▶ [Required work]
Restate word for word the lines beginning at the one that contains "q.make_compatible(carried.rotation_quaternion)" and ending at the one that contains "scene.view_settings.keyframe_insert(path, frame=frame(t))"; include both and nothing else.

▶ [Data section]
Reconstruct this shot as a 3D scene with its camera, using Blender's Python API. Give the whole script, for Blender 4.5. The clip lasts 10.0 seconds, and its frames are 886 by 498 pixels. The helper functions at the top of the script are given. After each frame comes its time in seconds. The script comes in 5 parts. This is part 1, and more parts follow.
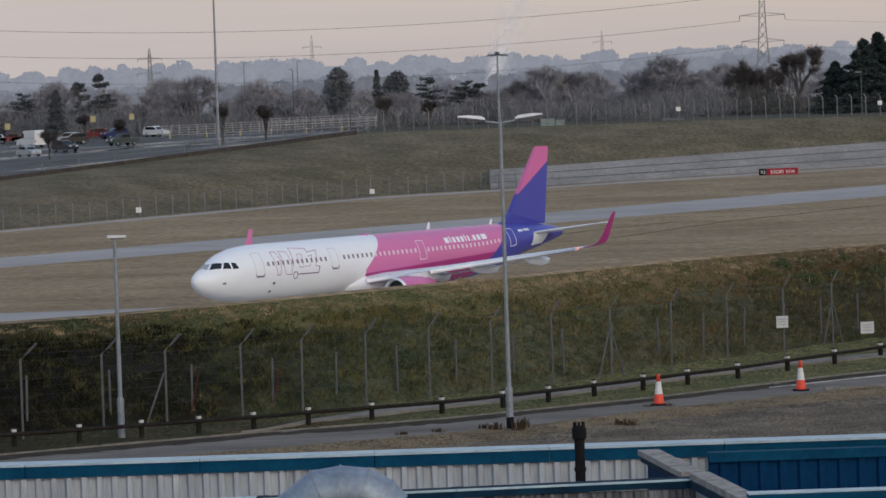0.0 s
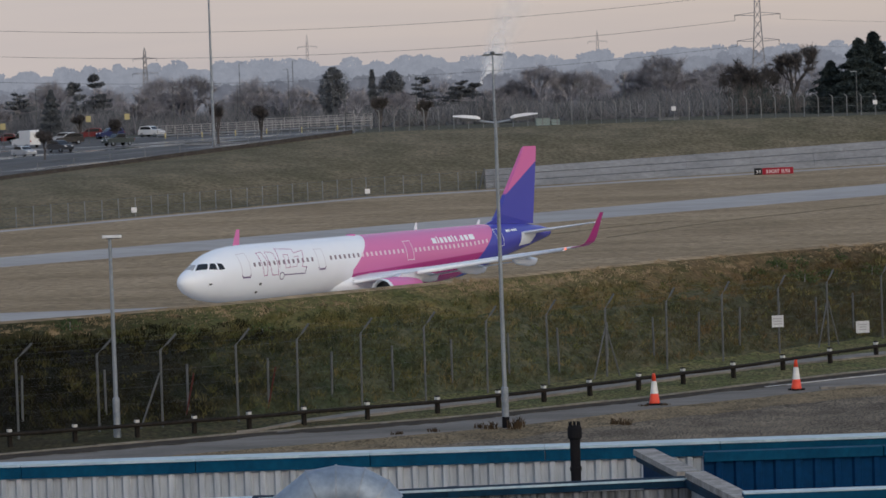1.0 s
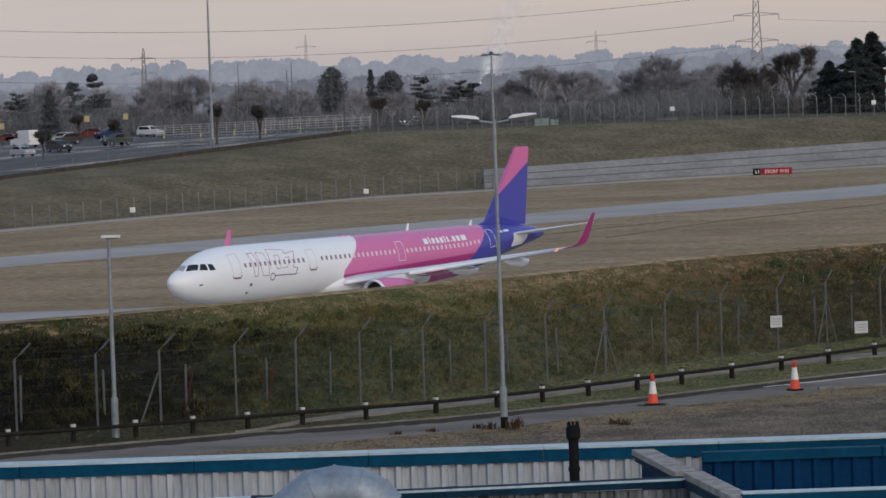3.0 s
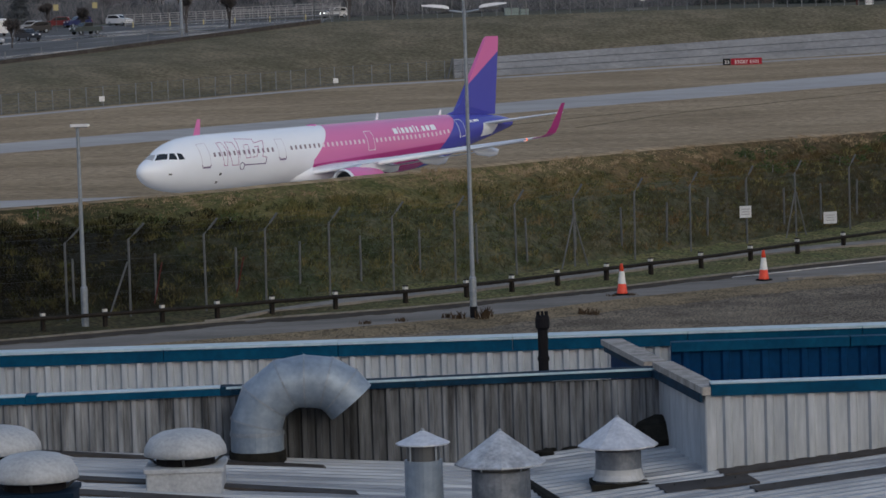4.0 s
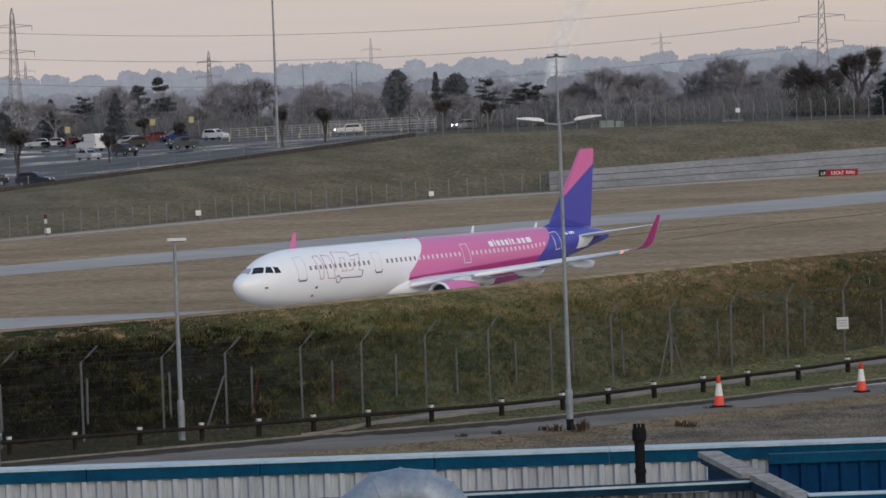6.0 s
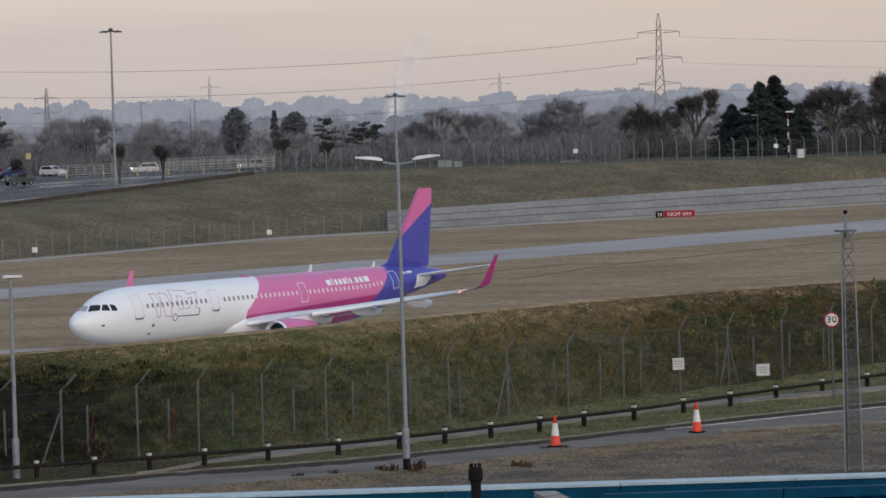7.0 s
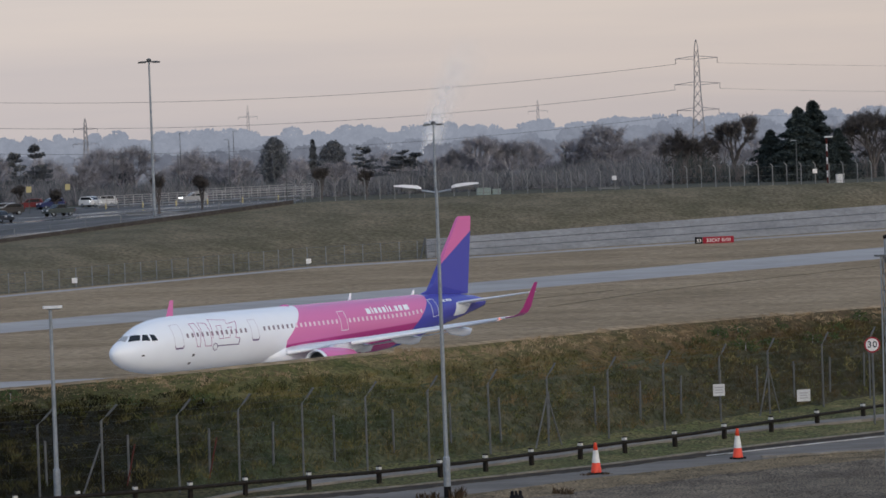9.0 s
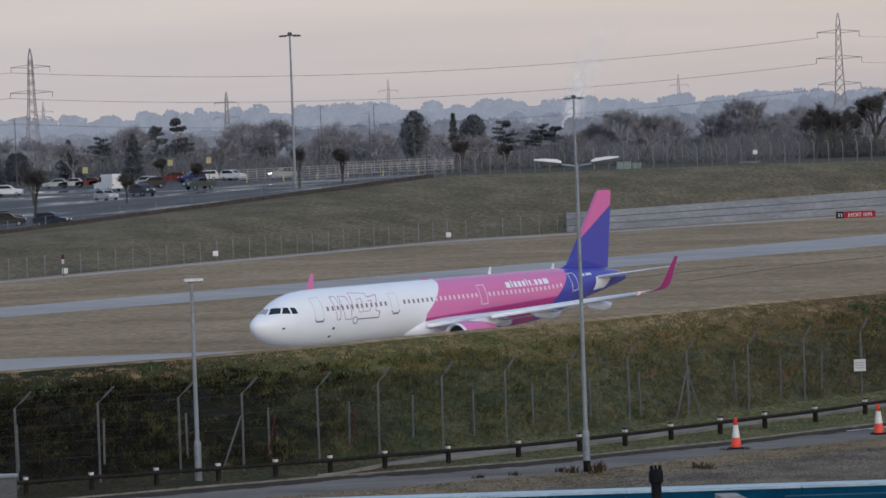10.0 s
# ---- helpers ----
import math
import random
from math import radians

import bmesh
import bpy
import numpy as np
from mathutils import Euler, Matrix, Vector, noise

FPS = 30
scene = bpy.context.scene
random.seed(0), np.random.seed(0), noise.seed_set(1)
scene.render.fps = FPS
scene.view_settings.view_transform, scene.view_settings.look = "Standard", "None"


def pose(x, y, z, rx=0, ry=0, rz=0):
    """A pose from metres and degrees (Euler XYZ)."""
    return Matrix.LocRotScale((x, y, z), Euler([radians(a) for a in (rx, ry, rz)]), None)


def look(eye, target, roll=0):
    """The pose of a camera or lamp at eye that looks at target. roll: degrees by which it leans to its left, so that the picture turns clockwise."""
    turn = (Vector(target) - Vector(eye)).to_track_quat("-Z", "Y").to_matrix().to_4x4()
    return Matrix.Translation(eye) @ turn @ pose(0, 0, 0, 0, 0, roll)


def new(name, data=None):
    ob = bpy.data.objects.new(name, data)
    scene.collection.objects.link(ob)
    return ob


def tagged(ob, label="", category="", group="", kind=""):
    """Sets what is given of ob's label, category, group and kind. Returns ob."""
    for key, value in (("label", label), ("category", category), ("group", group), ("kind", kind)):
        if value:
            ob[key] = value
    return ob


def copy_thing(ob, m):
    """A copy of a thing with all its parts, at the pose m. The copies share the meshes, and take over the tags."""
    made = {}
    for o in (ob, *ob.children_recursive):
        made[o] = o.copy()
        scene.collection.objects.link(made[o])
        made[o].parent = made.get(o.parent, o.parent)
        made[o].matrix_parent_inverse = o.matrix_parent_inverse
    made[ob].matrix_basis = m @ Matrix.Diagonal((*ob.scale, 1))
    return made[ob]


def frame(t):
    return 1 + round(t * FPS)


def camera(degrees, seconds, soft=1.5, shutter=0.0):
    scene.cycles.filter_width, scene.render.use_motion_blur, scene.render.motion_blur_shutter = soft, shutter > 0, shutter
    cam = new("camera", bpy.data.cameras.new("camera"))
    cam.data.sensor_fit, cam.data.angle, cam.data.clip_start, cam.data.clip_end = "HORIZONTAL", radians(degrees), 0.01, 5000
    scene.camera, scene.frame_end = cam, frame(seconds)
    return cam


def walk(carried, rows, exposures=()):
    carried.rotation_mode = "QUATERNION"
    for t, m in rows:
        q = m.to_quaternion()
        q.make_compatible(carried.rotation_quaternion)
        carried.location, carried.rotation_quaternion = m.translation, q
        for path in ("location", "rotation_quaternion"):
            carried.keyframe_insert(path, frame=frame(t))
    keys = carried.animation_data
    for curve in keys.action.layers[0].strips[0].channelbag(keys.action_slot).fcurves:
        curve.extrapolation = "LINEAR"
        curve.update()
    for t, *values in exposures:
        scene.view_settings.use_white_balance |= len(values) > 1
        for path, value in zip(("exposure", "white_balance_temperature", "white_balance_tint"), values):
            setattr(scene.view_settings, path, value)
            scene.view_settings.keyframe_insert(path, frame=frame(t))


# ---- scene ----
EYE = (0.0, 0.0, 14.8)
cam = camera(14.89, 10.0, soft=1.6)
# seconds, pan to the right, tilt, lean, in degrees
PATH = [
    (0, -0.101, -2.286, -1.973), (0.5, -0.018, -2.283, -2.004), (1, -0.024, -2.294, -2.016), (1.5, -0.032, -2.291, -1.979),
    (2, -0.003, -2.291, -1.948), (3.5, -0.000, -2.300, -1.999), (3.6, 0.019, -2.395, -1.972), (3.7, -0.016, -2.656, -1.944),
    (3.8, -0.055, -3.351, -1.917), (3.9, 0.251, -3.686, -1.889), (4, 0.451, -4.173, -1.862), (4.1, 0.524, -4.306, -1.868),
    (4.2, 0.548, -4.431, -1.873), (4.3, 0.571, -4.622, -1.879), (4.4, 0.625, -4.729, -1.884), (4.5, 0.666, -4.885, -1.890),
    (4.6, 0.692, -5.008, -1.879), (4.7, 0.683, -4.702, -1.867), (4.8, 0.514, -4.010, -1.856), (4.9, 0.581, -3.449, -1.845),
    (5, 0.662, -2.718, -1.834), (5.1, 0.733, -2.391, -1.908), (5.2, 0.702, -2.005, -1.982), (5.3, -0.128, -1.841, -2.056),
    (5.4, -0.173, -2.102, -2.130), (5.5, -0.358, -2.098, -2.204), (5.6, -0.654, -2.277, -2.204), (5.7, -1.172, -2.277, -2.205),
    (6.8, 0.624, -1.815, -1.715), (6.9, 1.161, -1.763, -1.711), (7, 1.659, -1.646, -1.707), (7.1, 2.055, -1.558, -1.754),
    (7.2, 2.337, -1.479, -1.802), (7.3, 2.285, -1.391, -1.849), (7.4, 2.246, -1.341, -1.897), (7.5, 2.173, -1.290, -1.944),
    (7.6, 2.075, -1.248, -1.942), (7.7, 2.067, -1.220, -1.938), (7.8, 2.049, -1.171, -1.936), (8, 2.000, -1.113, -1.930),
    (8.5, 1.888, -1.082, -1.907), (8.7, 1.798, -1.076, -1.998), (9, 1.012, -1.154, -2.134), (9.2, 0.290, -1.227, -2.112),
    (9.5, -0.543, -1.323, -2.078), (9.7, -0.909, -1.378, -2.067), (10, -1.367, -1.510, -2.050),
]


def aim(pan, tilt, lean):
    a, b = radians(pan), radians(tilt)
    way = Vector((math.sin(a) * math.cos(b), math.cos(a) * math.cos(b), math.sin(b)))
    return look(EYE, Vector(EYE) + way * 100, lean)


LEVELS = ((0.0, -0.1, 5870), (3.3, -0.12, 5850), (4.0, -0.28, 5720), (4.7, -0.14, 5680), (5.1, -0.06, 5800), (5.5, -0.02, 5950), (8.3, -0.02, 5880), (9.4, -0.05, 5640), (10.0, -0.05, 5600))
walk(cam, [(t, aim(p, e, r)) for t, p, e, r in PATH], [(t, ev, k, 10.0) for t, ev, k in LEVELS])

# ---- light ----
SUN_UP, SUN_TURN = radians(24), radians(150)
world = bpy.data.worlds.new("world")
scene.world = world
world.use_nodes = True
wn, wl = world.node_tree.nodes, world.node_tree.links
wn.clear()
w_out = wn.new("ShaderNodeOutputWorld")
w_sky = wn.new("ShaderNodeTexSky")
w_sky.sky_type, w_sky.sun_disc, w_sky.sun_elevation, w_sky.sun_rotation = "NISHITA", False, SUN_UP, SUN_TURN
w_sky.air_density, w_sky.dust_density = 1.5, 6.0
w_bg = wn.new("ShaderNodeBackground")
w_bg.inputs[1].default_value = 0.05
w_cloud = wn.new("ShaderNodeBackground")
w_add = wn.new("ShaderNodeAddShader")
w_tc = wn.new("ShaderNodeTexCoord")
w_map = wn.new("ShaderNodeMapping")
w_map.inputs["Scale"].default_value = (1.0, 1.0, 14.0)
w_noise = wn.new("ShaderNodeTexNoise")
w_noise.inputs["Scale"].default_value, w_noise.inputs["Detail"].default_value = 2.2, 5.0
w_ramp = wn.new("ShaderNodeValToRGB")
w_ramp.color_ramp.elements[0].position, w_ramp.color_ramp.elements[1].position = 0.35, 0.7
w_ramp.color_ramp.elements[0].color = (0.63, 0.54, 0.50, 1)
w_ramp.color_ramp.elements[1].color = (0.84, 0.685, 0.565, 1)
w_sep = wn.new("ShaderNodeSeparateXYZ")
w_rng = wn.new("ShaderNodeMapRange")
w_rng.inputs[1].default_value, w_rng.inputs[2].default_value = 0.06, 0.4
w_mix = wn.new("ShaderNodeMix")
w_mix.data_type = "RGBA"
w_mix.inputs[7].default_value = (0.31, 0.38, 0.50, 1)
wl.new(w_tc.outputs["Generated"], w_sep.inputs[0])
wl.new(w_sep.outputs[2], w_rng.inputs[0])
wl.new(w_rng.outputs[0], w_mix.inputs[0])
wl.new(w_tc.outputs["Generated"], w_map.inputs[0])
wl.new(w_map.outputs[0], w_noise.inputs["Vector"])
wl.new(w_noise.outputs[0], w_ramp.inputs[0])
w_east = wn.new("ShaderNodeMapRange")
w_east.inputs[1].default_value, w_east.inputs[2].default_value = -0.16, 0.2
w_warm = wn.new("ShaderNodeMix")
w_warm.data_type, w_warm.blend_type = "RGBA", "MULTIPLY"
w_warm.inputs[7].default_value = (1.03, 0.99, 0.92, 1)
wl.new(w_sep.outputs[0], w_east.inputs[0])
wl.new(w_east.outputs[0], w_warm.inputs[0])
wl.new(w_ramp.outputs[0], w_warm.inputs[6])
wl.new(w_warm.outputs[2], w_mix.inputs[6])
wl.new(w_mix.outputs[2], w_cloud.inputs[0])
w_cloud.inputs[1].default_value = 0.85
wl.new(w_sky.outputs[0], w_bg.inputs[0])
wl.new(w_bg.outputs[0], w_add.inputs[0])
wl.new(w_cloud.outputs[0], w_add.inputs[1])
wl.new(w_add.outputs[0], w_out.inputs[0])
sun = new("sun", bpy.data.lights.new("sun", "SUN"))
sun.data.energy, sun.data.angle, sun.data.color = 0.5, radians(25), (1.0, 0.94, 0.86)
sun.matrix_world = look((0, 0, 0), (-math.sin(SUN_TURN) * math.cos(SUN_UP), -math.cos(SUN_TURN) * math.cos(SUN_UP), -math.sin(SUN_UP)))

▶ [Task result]
        q.make_compatible(carried.rotation_quaternion)
        carried.location, carried.rotation_quaternion = m.translation, q
        for path in ("location", "rotation_quaternion"):
            carried.keyframe_insert(path, frame=frame(t))
    keys = carried.animation_data
    for curve in keys.action.layers[0].strips[0].channelbag(keys.action_slot).fcurves:
        curve.extrapolation = "LINEAR"
        curve.update()
    for t, *values in exposures:
        scene.view_settings.use_white_balance |= len(values) > 1
        for path, value in zip(("exposure", "white_balance_temperature", "white_balance_tint"), values):
            setattr(scene.view_settings, path, value)
            scene.view_settings.keyframe_insert(path, frame=frame(t))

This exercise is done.